> _Work to be completed_: Among the lines below, keep only those from the one containing "shutter > 0, shutter" through the one containing "radians(degrees), 0.01, 5000", and reproduce them exactly.
>> start Supplied material
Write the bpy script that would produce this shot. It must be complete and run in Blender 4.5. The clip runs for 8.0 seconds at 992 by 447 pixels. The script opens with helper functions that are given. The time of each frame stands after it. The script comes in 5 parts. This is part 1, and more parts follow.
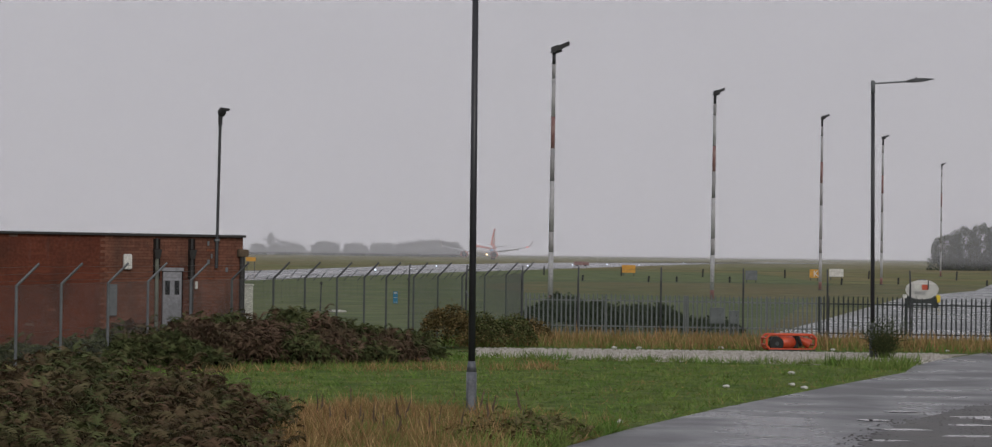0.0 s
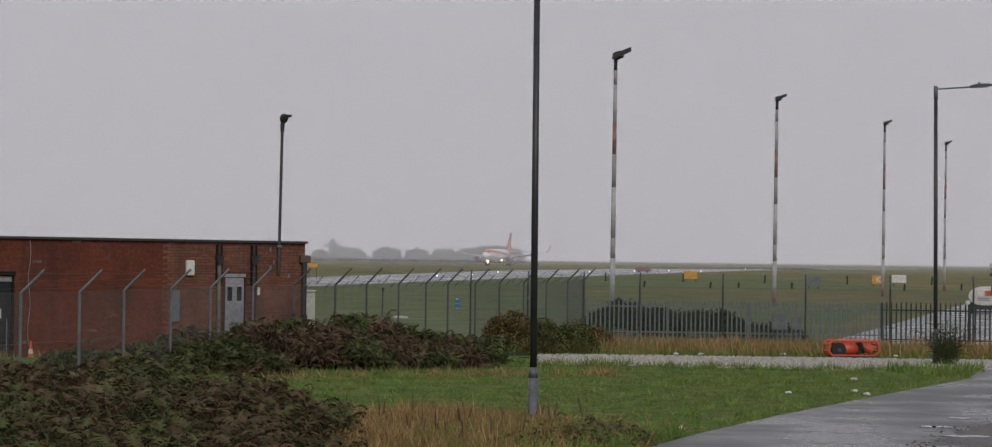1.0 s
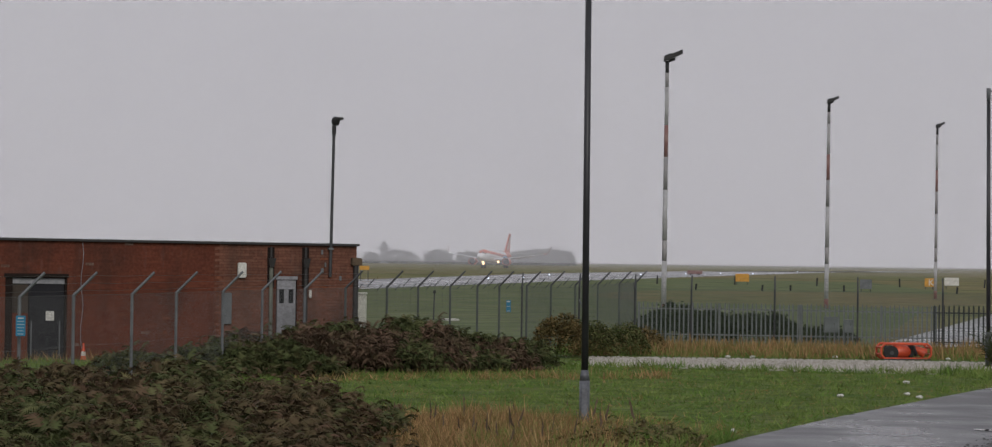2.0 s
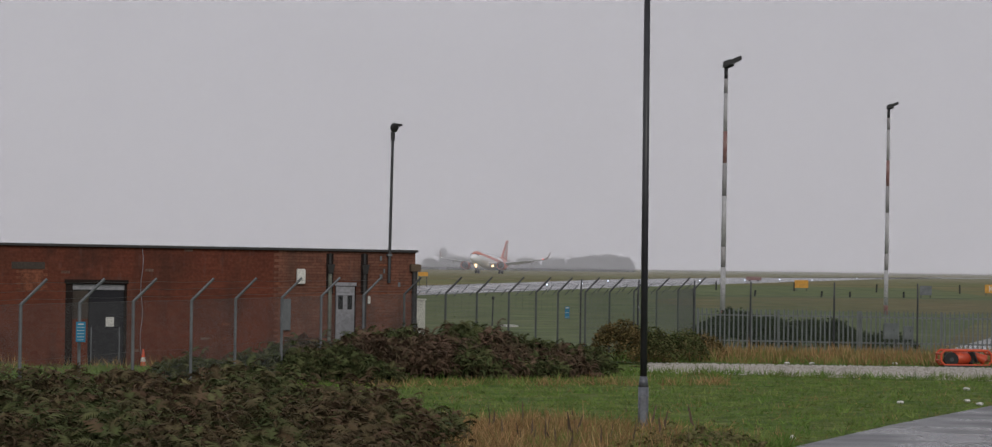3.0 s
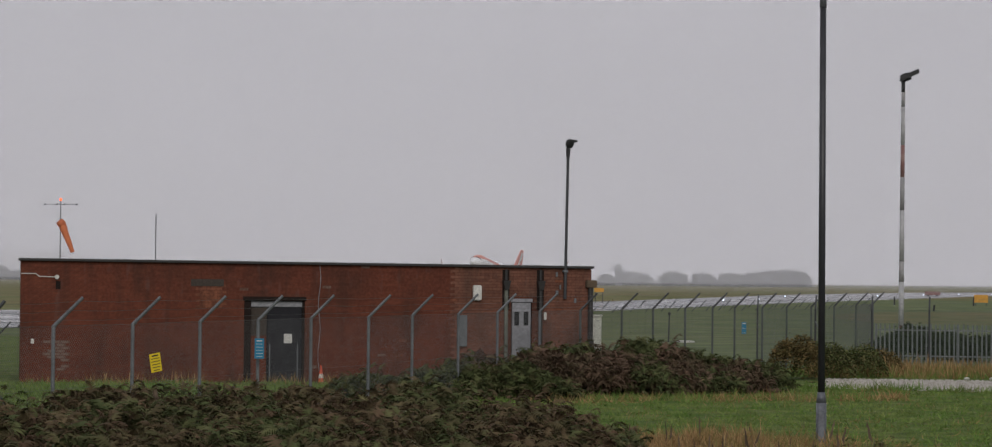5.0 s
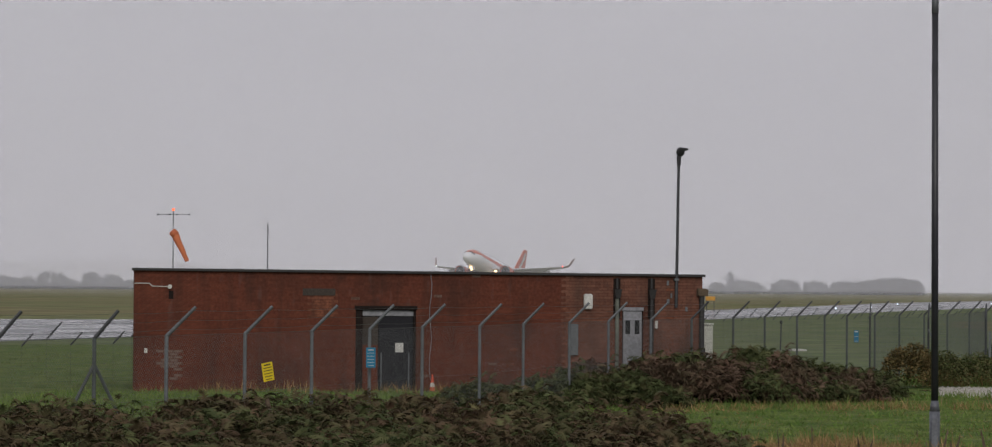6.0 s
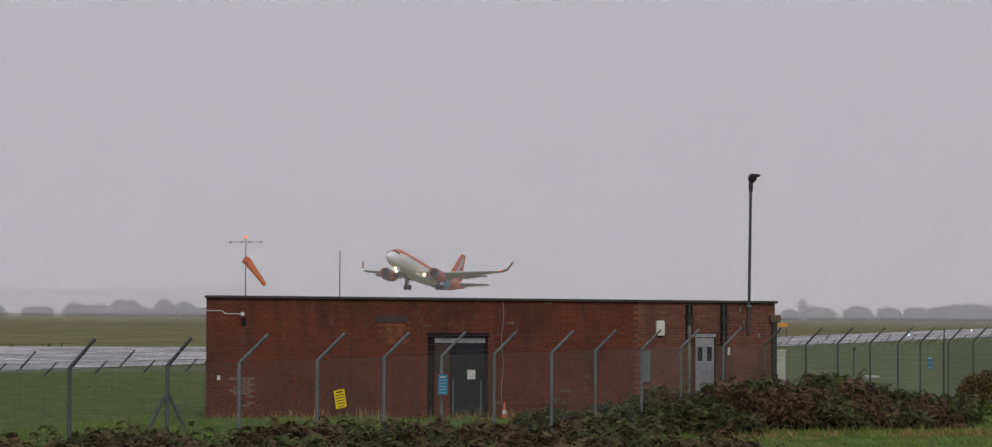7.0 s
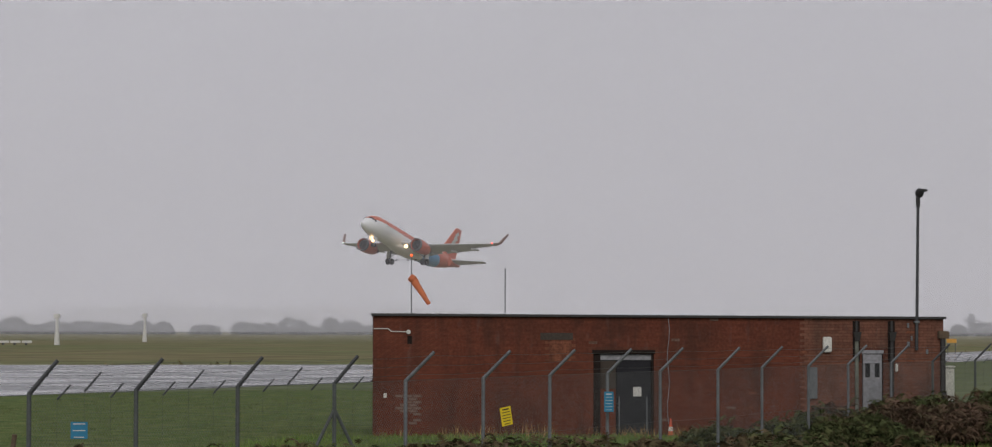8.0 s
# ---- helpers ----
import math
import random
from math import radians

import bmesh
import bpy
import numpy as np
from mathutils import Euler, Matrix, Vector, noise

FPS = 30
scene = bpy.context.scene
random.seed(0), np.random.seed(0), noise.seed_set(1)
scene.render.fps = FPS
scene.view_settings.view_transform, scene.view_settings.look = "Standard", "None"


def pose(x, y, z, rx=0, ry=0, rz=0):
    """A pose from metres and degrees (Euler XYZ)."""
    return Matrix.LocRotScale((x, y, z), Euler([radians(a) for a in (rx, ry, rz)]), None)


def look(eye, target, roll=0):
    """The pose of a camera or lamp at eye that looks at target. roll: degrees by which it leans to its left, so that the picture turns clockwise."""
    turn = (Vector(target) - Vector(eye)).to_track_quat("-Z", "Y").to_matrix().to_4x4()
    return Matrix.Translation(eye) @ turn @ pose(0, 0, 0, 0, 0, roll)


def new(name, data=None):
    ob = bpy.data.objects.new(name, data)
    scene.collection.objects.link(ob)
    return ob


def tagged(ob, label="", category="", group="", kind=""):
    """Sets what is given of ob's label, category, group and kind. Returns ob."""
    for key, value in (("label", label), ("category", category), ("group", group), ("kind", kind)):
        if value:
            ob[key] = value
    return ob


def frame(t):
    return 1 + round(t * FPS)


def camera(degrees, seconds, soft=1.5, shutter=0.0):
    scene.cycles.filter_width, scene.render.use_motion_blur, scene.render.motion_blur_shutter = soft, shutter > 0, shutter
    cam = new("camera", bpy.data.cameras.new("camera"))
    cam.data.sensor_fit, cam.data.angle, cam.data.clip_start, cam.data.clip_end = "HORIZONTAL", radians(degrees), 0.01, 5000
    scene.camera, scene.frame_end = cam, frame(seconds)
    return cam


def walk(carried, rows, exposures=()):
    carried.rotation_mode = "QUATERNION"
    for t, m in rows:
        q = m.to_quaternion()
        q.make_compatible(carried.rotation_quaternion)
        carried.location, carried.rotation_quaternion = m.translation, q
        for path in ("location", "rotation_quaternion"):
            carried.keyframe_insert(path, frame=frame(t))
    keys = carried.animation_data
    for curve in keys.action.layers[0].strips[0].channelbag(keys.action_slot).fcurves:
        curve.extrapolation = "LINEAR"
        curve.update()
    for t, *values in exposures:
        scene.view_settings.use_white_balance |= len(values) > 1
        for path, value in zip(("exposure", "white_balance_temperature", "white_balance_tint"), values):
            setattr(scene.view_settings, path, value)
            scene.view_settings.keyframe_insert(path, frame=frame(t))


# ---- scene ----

# camera: stands on a bank 2.7 m above the ground and pans left with a long lens
EYE = 2.7
cam = camera(20.2, 8.0, soft=1.2)
PATH = [
    (0.0, 0.000, 0.599, 0.750), (0.5, 0.740, 0.455, 0.776), (1.0, 1.269, 0.708, 0.741), (1.5, 1.807, 0.676, 0.758),
    (1.7, 1.992, 0.704, 0.760), (2.8, 3.319, 0.830, 0.768),
    (3.0, 3.536, 0.860, 0.770), (3.5, 4.459, 0.875, 0.738), (4.0, 5.356, 0.948, 0.649),
    (4.2, 5.884, 0.967, 0.632), (5.3, 7.336, 1.208, 0.541), (5.5, 7.527, 1.234, 0.525),
    (6.0, 9.433, 1.308, 0.427), (6.5, 10.111, 1.479, 0.395), (7.0, 10.912, 1.851, 0.329), (7.5, 12.375, 2.052, 0.289),
    (8.0, 14.308, 2.191, 0.116),
]
walk(cam, [(t, pose(0, 0, EYE, 90 + pitch, 0, yaw) @ pose(0, 0, 0, 0, 0, roll)) for t, yaw, pitch, roll in PATH])

# ---- world and light ----
world = bpy.data.worlds.new("overcast")
scene.world = world
world.use_nodes = True
wn, wl = world.node_tree.nodes, world.node_tree.links
wn.clear()
w_out, w_bg = wn.new("ShaderNodeOutputWorld"), wn.new("ShaderNodeBackground")
w_sky = wn.new("ShaderNodeTexSky")
w_sky.sky_type, w_sky.sun_disc, w_sky.sun_elevation, w_sky.sun_rotation = "NISHITA", False, radians(25), radians(167)
w_skyscale = wn.new("ShaderNodeVectorMath")
w_skyscale.operation = "SCALE"
w_skyscale.inputs["Scale"].default_value = 0.05
w_co, w_noise, w_map = wn.new("ShaderNodeTexCoord"), wn.new("ShaderNodeTexNoise"), wn.new("ShaderNodeMapping")
w_map.inputs["Scale"].default_value = (1.0, 1.0, 2.6)
w_noise.inputs["Scale"].default_value, w_noise.inputs["Detail"].default_value, w_noise.inputs["Roughness"].default_value = 7.0, 4.0, 0.5
w_ramp = wn.new("ShaderNodeValToRGB")
w_ramp.color_ramp.elements[0].position, w_ramp.color_ramp.elements[0].color = 0.3, (0.424, 0.419, 0.449, 1)
w_ramp.color_ramp.elements[1].position, w_ramp.color_ramp.elements[1].color = 0.7, (0.474, 0.467, 0.499, 1)
w_mix = wn.new("ShaderNodeMix")
w_mix.data_type = "RGBA"
w_mix.inputs["Factor"].default_value = 0.94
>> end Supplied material
> _Result of the task_:
    scene.cycles.filter_width, scene.render.use_motion_blur, scene.render.motion_blur_shutter = soft, shutter > 0, shutter
    cam = new("camera", bpy.data.cameras.new("camera"))
    cam.data.sensor_fit, cam.data.angle, cam.data.clip_start, cam.data.clip_end = "HORIZONTAL", radians(degrees), 0.01, 5000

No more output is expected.